Like with other cancers it has been found that staging of thyroid cancer into four categories is useful for predicting survival and treatment options. However, it may not be as useful as with other cancers, as the prognosis of thyroid cancer is dictated not only by tumor size, but also by the histological tumor classification as mentioned above.
Staging of thyroid cancer
Stage Extension of tumor
I : tumor 1 cm or less in diameter
II : more than 1 cm, but less than 4 cm
III : more than 4 cm
IV : tumor extends beyond thyroid gland
Different outcome with a smaller mass versus a larger one
However, it is also true that a local tumor with very little mass has a much better prognosis than a tumor with a larger mass; also, an invading thyroid tumor into the surrounding tissues will have a worse long-term outcome (Ref. 2).
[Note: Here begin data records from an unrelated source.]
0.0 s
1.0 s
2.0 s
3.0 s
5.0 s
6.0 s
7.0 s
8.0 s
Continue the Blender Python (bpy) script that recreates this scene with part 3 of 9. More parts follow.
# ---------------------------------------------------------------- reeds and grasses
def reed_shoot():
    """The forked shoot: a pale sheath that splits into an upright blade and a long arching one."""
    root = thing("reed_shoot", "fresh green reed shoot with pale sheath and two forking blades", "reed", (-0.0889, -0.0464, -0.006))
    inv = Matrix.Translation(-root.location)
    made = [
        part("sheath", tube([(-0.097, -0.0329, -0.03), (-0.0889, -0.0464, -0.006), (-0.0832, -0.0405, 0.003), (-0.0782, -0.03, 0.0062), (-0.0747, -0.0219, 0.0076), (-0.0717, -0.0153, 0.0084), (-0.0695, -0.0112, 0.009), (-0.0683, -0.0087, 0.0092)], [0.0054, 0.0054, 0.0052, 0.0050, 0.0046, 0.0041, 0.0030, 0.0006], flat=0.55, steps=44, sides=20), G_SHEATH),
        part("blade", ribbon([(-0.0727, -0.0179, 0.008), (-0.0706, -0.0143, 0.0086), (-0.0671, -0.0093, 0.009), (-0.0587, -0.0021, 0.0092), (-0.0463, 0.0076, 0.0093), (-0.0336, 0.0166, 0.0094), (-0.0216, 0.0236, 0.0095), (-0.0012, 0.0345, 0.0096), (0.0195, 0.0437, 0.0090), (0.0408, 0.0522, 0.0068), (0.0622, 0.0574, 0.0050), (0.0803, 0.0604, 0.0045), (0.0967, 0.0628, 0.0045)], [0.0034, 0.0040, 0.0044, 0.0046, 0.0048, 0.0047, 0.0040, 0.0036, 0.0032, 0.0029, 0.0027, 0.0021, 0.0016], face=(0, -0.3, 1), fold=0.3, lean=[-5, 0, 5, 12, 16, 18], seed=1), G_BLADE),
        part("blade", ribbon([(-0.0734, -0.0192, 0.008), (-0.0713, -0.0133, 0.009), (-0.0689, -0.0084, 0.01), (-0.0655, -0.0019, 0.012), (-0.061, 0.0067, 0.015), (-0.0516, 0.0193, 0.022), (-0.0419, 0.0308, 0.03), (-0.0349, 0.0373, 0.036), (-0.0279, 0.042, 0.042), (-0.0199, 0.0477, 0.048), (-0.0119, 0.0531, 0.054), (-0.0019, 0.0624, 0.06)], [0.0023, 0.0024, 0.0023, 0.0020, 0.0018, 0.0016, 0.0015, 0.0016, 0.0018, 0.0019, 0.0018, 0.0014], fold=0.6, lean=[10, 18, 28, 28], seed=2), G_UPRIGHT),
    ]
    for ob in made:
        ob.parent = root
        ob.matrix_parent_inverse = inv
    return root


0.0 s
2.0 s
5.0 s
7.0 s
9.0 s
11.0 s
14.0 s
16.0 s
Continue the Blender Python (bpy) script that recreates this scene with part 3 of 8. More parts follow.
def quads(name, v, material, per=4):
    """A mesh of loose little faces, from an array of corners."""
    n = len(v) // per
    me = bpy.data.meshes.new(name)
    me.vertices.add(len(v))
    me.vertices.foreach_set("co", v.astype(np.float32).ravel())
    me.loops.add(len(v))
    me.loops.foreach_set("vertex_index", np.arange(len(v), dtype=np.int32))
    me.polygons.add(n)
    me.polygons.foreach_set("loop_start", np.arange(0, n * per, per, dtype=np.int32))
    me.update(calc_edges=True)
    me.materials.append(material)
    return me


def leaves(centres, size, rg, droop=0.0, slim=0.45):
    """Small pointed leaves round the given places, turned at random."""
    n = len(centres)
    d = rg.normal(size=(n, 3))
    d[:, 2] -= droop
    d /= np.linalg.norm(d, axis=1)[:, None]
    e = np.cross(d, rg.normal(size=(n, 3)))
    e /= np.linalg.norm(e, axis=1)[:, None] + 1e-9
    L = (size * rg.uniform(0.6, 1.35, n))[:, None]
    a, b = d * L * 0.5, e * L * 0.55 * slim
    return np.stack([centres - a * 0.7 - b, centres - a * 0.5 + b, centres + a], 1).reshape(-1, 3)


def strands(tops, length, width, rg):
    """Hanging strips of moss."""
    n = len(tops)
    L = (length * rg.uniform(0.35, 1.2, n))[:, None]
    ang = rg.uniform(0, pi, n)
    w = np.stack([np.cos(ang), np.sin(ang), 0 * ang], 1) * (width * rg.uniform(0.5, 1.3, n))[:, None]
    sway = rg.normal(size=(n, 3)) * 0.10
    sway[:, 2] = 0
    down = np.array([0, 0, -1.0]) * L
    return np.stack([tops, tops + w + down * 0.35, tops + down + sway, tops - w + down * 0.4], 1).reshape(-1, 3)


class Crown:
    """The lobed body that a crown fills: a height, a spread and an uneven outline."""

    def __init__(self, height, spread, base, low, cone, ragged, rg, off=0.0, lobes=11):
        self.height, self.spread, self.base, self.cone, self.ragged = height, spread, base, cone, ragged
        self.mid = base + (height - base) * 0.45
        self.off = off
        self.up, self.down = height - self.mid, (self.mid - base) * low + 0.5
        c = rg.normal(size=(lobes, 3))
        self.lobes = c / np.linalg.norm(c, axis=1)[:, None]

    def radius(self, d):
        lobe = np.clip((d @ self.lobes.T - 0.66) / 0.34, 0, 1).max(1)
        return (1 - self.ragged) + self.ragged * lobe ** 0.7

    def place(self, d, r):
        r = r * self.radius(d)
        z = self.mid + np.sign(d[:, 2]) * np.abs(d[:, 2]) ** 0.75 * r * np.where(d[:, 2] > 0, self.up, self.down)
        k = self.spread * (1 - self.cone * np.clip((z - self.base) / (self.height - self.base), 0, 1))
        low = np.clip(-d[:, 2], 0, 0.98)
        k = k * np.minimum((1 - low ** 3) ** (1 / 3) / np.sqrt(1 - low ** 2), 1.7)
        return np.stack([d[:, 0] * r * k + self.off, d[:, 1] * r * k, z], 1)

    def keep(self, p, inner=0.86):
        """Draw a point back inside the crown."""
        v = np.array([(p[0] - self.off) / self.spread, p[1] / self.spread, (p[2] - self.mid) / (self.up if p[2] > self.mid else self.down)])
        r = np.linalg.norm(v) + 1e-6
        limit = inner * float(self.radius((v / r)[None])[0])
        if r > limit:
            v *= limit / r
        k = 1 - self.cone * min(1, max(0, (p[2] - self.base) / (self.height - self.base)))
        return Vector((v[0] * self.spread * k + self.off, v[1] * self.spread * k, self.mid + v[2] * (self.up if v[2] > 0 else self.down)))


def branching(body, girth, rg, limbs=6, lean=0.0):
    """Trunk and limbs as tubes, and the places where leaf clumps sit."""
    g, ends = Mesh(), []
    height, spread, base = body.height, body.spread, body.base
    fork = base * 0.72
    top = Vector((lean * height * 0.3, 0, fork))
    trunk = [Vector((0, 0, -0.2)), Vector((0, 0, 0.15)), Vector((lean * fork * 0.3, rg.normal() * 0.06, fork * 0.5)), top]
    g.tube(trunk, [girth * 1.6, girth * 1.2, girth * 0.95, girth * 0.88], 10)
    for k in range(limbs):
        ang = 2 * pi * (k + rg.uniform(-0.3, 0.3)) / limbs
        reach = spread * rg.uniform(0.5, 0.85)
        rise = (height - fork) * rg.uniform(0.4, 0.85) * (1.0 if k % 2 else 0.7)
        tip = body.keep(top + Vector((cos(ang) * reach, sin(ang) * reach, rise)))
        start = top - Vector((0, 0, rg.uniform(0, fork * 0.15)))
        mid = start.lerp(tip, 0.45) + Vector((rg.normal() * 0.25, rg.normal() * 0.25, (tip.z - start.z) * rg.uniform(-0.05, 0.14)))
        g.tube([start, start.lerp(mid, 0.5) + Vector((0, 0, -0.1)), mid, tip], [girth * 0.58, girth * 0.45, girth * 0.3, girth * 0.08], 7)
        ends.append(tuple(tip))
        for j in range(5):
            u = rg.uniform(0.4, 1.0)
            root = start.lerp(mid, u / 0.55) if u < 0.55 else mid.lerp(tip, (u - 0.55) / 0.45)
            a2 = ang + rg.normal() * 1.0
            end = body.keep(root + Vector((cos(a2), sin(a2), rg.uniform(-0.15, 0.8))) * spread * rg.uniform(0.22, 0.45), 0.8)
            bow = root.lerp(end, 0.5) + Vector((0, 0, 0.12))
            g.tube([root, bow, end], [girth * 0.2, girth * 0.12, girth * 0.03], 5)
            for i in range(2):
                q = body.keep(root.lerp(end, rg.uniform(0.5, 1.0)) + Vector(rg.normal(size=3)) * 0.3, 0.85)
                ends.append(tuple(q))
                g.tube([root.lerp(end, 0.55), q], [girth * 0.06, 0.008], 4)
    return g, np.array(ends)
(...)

Without proper staging to indicate how far the cancer has spread, the physician would not be able to advice which therapy gives the best long-term result in a particular case. If a physician assumes that the thyroid tumor is only local, but in reality it has spread, the local cancer therapy would fail miserably. It is therefore important to be as thorough as we can with our present diagnostic knowledge to get proper staging as this allows the physician to recommend a therapy, which will improve long-term survival for a particular thyroid cancer patient.
Staging of thyroid cancer
There may be other tests required such as MRI scanning, CT scanning or bone scans as well as various blood tests. At the end of this testing period the doctor usually schedules an appointment where all of the findings are discussed with the family. In my opinion it is important that the whole family be involved, as some of the cancer therapies are rather invasive. It is also good to have several witnesses who hear the whole comprehensive treatment plan. Their support is invaluable and will ensure that the patient will follow through with the entire treatment program.
Prognosis of thyroid cancer
A patient can feel overwhelmed and upset by the multitude of details surrounding his treatment schedule. Fortunately, for the majority of thyroid cancers the prognosis is good. Only the poorly differentiated cancers and the older patients with thyroid cancer, where the immune system tends to be weak, have a poorer outcome.
Do not be afraid to ask the physician questions. You as the patient have the legal right to be fully informed.